それは、過去に引っ張られるかのような羽?
しかし、それは羽ではないのかもしれません。彼女の背中あたりの部分では、鳥の頭のようにも見え、両手があり、何か丸い卵のようなものを彼女の背中に埋め込もうとしている気配もあります。
丸い卵のようなものはなんなのでしょうか。
しかし、柏本龍太は、このアートに対して、紛れもなく花鳥風月と名付けているのです。
柏本龍太のアート作品「SPACIO FLESCO」では、何気ない仕草のワンシーンである、長い髪を束ね上げ、うなじをみせる女性が描かれています。
こちらも、女性像の輪郭は、ブレたラインで描かれています。
またこちらも、過去から現在に至る時間が流れているかのように見えます。時間は、未来へもつながっているはずなのですが、あまりこの絵からは未来を感じとることはできません。
そこにある未来は、すぐに現在となり、何でもないものに風化してしまうのでしょう。
花鳥風月においても言えるのですが、このアート作品においても、ふわふわとしたちぎれ雲のようなものが描かれています。
これは一体なんなのでしょうか。
それは、鑑賞する人たち自身で考えていただければ。
それは、やがて、羽になり、彼女を明るい未来へと導いてくれるのかもしれません。また、そうではなく、優しい過去に押し戻そうとしているのかもしれません。
現在、柏本龍太のアートを所有していて売却査定して欲しいと思っている方々もいらっしゃることでしょう。

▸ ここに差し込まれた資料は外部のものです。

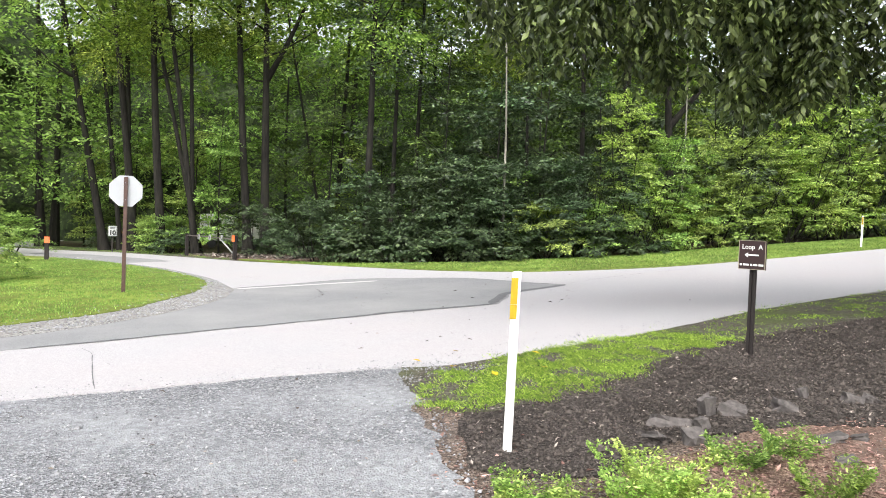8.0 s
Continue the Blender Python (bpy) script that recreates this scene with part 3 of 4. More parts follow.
CROWN_A = crown_mesh("crown", 11, 6.0, 20, 4.4, 190, 60, 0.18, M_LEAF_CROWN, 1.5)
CROWN_B = crown_mesh("crown", 12, 5.5, 19, 4.2, 190, 60, 0.18, M_LEAF_CROWN, 1.4)
CROWN_C = crown_mesh("crown", 13, 6.0, 18, 4.0, 180, 56, 0.21, M_LEAF_DARK, 1.4)
TRUNKS = [
    (-41.9, 45.4, -0.110, -0.132, 0.36, "B"), (-41.3, 46.2, -0.064, -0.073, 0.22, ""), (-38.6, 44.7, -0.063, -0.068, 0.36, "B"),
    (-34.7, 42.9, -0.046, -0.047, 0.36, "A"), (-32.5, 43.7, -0.150, -0.140, 0.2, ""), (-31.9, 42.6, -0.091, -0.085, 0.25, "B"),
    (-32.8, 43.4, -0.022, -0.020, 0.21, ""), (-29.6, 44.6, -0.055, -0.043, 0.33, "A"), (-28.8, 45.2, -0.020, -0.014, 0.37, "A"),
    (-29.7, 54.2, -0.150, -0.100, 0.15, ""), (-19.9, 41.2, 0.007, 0.003, 0.27, "A"), (-20.0, 44.5, 0.015, 0.007, 0.18, "C"),
    (-19.6, 46.9, 0.008, 0.003, 0.18, "C"), (-13.0, 47.8, -0.004, -0.001, 0.17, "A"), (-9.5, 46.2, -0.025, -0.002, 0.20, "C"),
    (-7.2, 44.4, -0.011, 0.0, 0.34, "A"), (-4.9, 47.3, -0.060, 0.002, 0.28, "B"),
]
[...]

風景であったり、花、楽器を演奏する人物や、バイクと人物をモチーフにした作品など、柏本龍太のアート作品は多岐に渡りますが、それでも何といっても美しい女性像と楽器をモチーフにしたものは断トツ人気で高い売却査定額を期待することができます。
柏本龍太は、油彩絵具で独特の空間を生み出しています。太くどっしりとしている筆さばきで身体を描くものの、どことなく儚くもあり……。はやりのサブカルチャーに傾倒しない骨太な作品に人気が集まっています。
また、柏本龍太の直筆作品は多く流通できないため、高価買取につながりやすいです。
いかがでしょうか。今回は柏本龍太のアートについて解説しました。
人たちは、未来を夢見ていたいけど、未来ばかり見続けていては、どうしても疲労してしまうものです。
現代社会って、そんな肩透かしの未来ばかり見つめている方々が多いのではないでしょうか。
柏本龍太のアートには、現在と過去の時間の流れを感じとることができます。未来へ進んでいきたいと思うものの、すぐに未来は現在に溶け込んで、やがて過去へと累積していくのです。
人間にとって避けることができない過去、過去にもう少し丁寧に寄り添うことで、自然と調和できる人間らしい生き方を見つけることができるかもしれません。やがて過去が優しく手を差し伸べて妥当な現在へ背中をおしてくれることでしょう。